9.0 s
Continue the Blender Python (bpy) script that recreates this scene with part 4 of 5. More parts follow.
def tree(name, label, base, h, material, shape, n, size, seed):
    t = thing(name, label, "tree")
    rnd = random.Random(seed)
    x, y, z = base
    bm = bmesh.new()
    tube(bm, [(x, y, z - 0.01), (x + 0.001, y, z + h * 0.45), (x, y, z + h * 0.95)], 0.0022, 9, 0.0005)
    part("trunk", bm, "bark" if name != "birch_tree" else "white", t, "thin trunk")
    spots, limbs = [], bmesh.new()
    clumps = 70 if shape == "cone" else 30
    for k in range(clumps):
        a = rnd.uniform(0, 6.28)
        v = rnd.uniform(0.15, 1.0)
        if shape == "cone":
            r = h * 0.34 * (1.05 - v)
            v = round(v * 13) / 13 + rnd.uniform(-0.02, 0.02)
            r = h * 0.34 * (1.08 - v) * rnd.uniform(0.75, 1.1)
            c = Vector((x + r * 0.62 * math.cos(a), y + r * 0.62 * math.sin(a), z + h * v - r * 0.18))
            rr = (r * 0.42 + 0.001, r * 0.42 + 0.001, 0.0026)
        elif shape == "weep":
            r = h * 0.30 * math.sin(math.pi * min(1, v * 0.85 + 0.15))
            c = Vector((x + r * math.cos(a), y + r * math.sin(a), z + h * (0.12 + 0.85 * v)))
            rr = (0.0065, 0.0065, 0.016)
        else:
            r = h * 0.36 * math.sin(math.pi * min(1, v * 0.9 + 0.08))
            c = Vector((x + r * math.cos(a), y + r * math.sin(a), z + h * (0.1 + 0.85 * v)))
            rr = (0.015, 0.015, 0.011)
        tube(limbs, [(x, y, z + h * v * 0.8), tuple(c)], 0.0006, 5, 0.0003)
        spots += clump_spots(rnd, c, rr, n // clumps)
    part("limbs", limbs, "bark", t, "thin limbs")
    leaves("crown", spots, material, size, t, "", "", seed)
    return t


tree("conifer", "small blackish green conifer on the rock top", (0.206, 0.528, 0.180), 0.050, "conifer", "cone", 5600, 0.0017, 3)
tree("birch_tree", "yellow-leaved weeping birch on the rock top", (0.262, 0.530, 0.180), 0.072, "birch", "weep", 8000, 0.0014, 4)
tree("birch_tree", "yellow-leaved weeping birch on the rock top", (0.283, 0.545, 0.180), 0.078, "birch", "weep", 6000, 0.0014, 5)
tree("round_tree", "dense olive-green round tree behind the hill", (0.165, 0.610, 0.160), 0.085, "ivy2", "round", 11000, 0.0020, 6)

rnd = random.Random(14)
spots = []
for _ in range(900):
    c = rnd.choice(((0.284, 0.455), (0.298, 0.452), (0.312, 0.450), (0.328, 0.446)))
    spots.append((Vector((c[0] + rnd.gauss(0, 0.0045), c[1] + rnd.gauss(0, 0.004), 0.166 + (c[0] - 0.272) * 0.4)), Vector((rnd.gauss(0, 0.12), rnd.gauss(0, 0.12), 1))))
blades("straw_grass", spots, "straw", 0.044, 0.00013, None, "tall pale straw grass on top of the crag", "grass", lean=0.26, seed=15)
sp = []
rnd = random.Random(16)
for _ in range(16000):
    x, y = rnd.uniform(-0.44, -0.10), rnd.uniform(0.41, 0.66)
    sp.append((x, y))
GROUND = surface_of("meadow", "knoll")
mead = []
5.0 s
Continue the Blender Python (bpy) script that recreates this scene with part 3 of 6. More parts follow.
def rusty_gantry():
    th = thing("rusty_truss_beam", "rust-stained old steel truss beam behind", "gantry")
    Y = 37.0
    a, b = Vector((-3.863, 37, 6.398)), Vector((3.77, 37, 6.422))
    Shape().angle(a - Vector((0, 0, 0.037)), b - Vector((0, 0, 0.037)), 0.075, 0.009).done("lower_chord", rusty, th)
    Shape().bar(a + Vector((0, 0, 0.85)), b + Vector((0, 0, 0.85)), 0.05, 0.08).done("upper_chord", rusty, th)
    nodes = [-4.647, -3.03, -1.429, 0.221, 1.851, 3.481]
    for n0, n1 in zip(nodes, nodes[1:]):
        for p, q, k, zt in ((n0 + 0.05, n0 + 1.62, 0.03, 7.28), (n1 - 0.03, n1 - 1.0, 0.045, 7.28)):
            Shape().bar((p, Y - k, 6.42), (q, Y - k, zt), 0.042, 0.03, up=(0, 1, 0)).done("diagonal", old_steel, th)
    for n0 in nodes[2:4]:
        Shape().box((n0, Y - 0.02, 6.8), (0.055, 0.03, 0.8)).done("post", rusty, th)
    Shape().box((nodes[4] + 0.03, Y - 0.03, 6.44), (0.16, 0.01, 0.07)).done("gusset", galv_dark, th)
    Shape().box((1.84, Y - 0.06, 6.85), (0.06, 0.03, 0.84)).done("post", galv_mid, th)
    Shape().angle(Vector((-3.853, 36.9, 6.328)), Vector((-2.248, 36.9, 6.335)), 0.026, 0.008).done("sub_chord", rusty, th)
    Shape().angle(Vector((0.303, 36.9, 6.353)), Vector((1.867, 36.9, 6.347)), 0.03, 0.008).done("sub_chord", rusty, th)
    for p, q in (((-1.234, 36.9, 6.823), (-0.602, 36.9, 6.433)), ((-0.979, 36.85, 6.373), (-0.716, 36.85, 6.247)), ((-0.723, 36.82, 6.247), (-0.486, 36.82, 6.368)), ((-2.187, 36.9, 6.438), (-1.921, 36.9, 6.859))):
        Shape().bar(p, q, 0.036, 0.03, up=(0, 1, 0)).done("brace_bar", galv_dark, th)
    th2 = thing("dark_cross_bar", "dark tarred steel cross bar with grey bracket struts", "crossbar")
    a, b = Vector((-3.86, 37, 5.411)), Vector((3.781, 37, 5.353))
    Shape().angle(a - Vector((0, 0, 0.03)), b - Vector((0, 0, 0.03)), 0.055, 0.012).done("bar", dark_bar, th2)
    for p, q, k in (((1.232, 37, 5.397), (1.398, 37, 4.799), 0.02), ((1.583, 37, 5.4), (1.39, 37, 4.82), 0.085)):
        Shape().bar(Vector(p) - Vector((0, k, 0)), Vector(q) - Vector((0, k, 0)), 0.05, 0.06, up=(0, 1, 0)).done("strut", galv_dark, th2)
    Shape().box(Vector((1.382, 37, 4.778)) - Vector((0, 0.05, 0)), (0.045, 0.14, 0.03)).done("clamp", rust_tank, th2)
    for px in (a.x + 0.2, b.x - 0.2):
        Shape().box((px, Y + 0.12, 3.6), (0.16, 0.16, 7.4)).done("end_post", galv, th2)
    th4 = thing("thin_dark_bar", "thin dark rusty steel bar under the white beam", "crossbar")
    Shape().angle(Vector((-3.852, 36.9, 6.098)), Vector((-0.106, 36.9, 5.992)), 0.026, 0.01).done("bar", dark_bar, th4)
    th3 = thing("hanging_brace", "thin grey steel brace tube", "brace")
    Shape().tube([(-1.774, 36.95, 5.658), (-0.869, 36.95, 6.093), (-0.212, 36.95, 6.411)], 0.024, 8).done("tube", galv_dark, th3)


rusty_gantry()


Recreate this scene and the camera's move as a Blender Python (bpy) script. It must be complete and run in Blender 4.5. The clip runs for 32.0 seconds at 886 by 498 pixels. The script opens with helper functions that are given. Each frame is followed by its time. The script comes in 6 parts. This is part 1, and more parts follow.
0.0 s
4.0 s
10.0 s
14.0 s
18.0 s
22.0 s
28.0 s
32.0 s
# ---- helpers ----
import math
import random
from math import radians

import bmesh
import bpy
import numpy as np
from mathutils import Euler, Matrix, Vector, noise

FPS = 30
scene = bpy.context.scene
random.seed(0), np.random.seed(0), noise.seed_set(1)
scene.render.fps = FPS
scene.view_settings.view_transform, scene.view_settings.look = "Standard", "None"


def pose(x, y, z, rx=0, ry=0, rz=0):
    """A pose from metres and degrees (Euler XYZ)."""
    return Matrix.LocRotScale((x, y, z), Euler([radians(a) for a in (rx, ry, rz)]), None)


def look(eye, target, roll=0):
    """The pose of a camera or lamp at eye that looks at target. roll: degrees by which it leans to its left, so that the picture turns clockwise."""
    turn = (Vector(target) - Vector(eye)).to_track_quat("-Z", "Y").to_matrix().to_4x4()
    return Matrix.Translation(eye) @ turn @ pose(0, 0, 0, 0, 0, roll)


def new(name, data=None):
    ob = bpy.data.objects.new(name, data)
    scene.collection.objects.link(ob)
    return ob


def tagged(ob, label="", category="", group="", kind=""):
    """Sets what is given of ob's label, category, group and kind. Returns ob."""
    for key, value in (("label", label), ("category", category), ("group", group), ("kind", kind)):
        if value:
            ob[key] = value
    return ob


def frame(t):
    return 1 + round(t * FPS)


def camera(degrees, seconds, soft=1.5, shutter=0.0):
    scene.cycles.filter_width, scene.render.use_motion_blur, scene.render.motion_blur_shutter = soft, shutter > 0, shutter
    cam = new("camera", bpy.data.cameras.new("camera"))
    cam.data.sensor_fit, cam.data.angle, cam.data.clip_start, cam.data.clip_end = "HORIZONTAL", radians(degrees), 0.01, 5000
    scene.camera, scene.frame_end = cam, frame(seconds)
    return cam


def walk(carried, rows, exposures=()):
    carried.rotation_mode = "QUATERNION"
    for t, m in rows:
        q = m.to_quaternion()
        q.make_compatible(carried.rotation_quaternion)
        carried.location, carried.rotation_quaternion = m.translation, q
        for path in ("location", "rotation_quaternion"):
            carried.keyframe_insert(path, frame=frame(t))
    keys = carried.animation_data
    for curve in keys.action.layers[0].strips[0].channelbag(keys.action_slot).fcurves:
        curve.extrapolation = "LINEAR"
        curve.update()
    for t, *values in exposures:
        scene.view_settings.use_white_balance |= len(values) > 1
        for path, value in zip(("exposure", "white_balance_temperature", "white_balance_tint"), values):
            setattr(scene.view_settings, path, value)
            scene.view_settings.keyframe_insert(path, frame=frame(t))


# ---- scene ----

#### Challenge:
How many of the listing's lines contain "random"? Respond with a single number and nothing else.

#### Answer to the task:
5